The Court disagreed, holding that:

"the policies ... clearly provide otherwise. The non-cumulation clause says that regardless of the number of ... policies involved, [Allstate's] total liability [*5] under Business Liability Protection coverage for damages resulting from one loss will not exceed the limit of liability ... shown on the declarations page.' That limit is $300,000, and thus Allstate is liable for no more. We agree with the recent decisions of three Federal District Court judges, applying New York law and interpreting identical policy language, that the non-cumulation clause is fatal to plaintiffs' claim (citations omitted) (Hiraldo supra at 513)."

None of the cases introduced by the Plaintiffs are relevant to the non-cumulation of limits provision question.

The Uniroyal case supra, has a great deal to say about how a court can go about determining precisely what constitutes a single occurrence. But none of the policies there had a non-cumulation of limits provision. Thus the central issue here - the applicability of the provision - was never before the Uniroyal court.

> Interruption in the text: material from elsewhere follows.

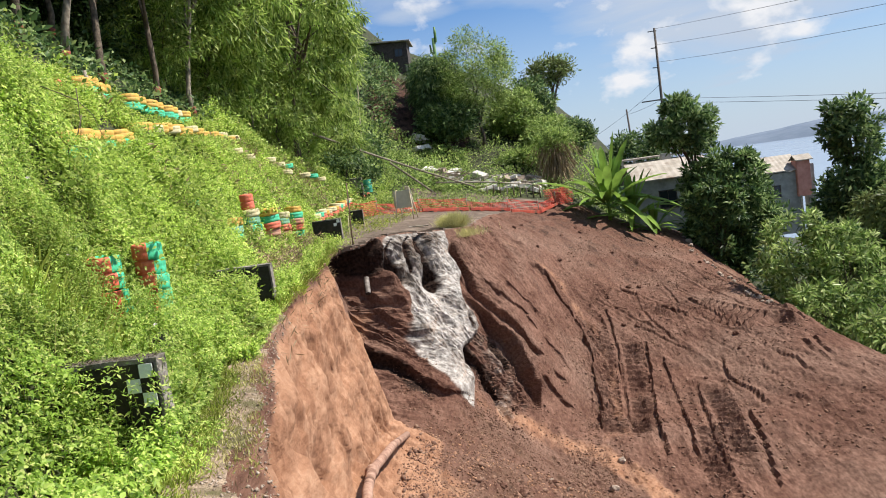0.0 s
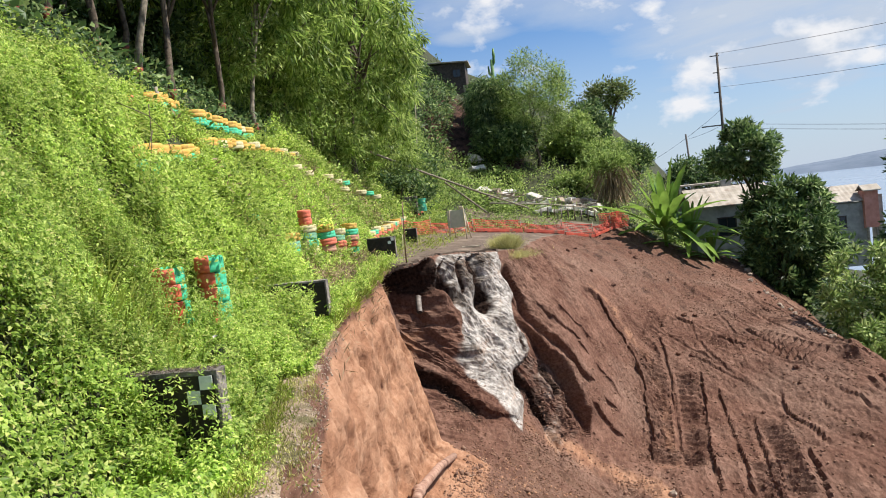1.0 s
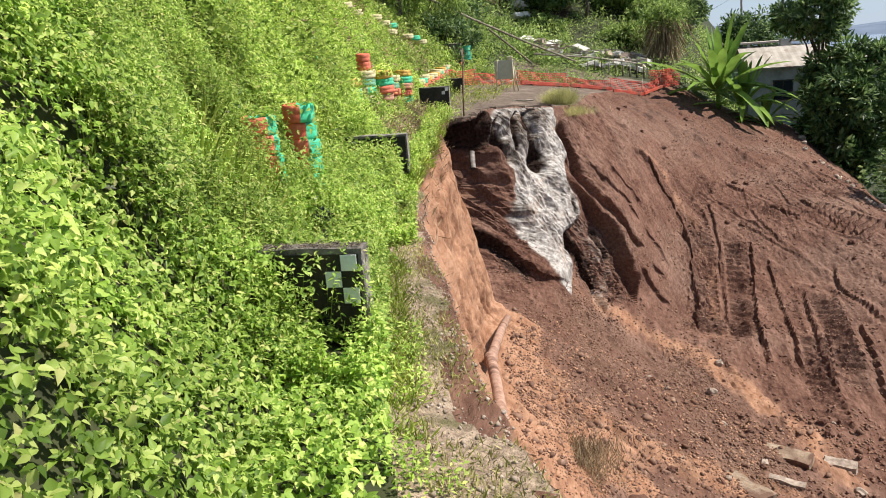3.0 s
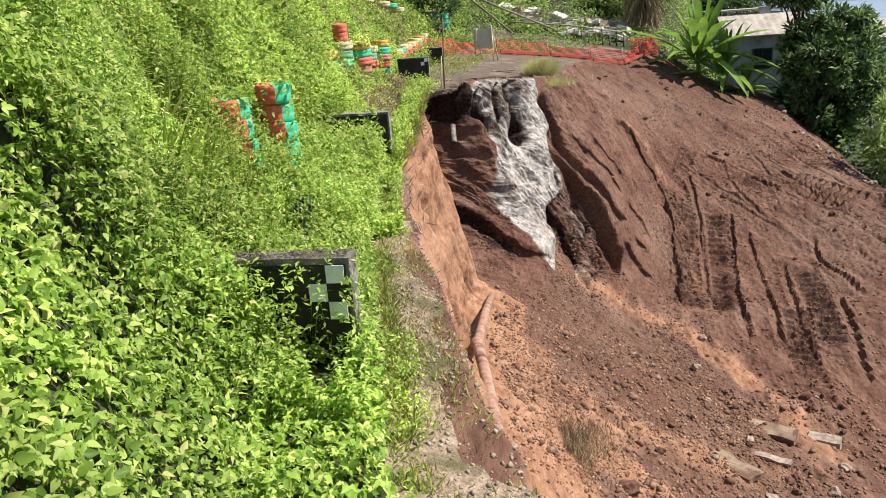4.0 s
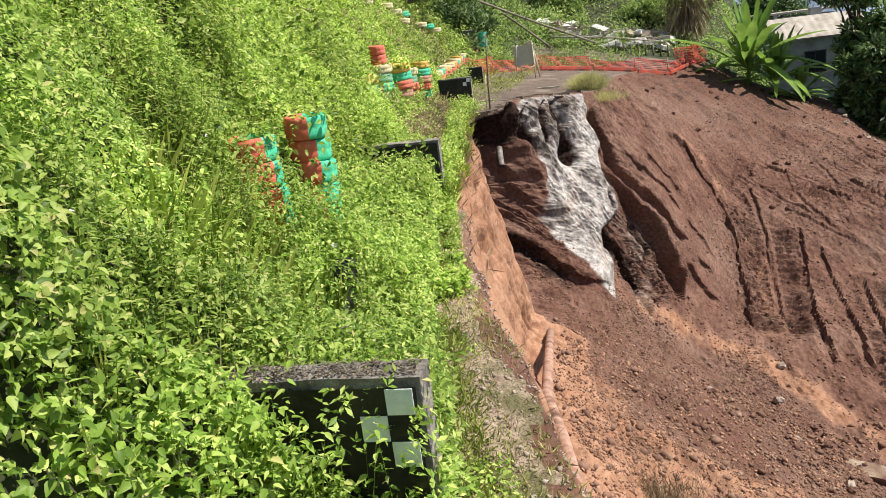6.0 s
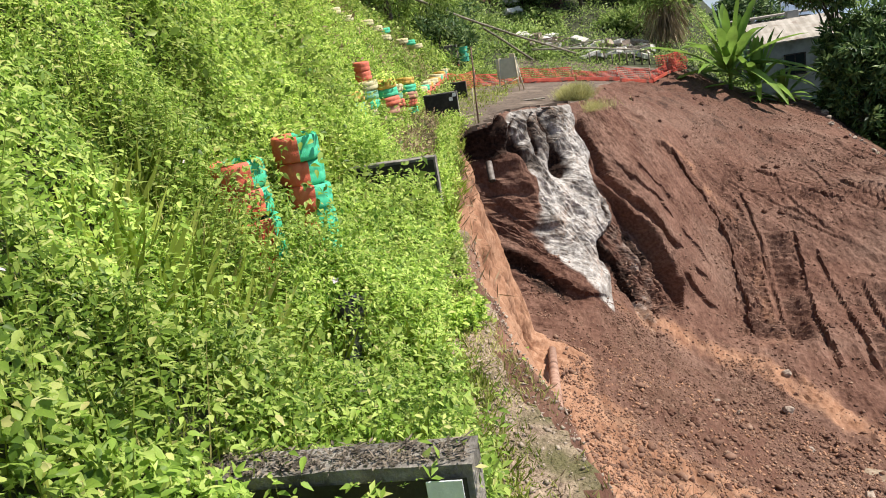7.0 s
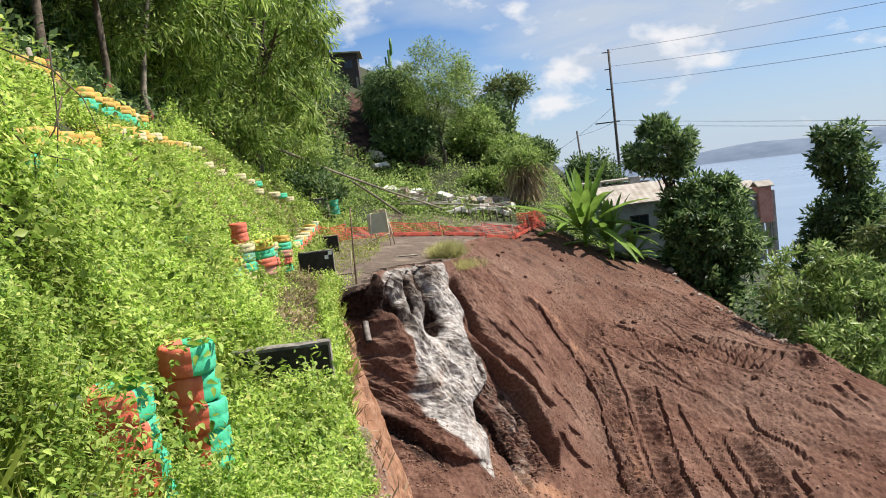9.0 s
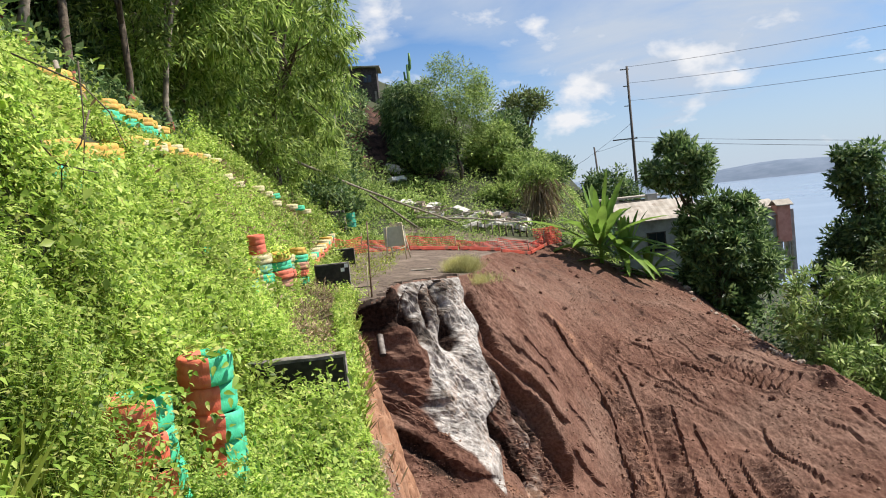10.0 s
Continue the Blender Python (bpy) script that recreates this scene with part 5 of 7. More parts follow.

Spaulding Composites Co., Inc. v. Aetna Casualty and Surety Co., 179 N.J. 25 (2003) is a hazardous waste site case involving non-cumulation of limits provisions, this time in some nine policies issued by the defendant insurer.

The New Jersey Supreme Court invoked its own "continuous trigger" and "pro-rata allocation" theories and citing its own case, Owen-Illinois, Inc. v. United Ins. Co., 138 N.J. 437 (1994).

The New Jersey Court then held that, when addressing complex environmental insurance coverage issues, 1) that it must look beyond contract language and traditional rules of insurance policy interpretation to serve specific policy goals - maximization of resources for [*7]environmental clean-up, creating incentives for purchasing insurance, and notions of simple justice, 2) that non-cumulation of limits provisions under such circumstances were not enforceable, and 3) that under the "continuous trigger" theory in an environmental injury context, progressive indivisible property damage should be treated as an occurrence within each policy year (see Spaulding supra pp. 40-43). The Spaulding court specifically rejected the argument that the non-cumulation of limits provision was an invalid "escape" clause at page 43.

"Because it is well settled that an escape clause is a sub-species of other insurance, see 15 Couch on Ins. § 219:5 at 219-12 (3d ed.1999) (observing that there are three basic types of other-insurance clauses including escape clause), and because a non-cumulation clause is not an other-insurance clause, it follows that a non-cumulation clause technically is not an escape clause."

Thus, Plaintiff Mark IV's reliance on the Spaulding case is fatally undermined by two considerations. First, as per Endicott Johnson and Hiraldo supra, Spaulding's doctrinal underpinnings have not been adopted by the New York courts. Second, the analysis in Spaulding has been adopted by the New Jersey courts only in an environmental hazard exposure context.

Our case does not involve environment hazard exposure, but does involve non-progressive, readily divisible property damage. This Court is not persuaded that Spaulding supra stands as effective precedent even under New Jersey law. Clearly it is not under the present New York law.

Therefore, the Court can only return to its initial conclusion: that all the property damage, over all four policy terms, was as the result of a single occurrence, that the ordinary language of the non-cumulation provision applies, hence the policy limit is two million dollars.

Plaintiffs Mark IV and Dayco's motion for summary judgment is denied; Defendant Liberty Mutual's motion for summary judgment is granted.

Submit order upon notice to opposing counsel.

EUGENE M. FAHEY, J.S.C.

Dated: April 28, 2006 Footnotes

Footnote 1:Plaintiffs do argue in their Memorandum of Law of December 21, 2005 at p. 9 that the term "occurrence" is ambiguous and must be construed in their favor. The Court finds nothing ambiguous in the definition simply because it adds a clause, derived from the case law, since the time of Hartford Accident v. Wesolowski supra. The Court does not accept the proposition that there is a single occurrence here for the excess policies, but not for the primary policies.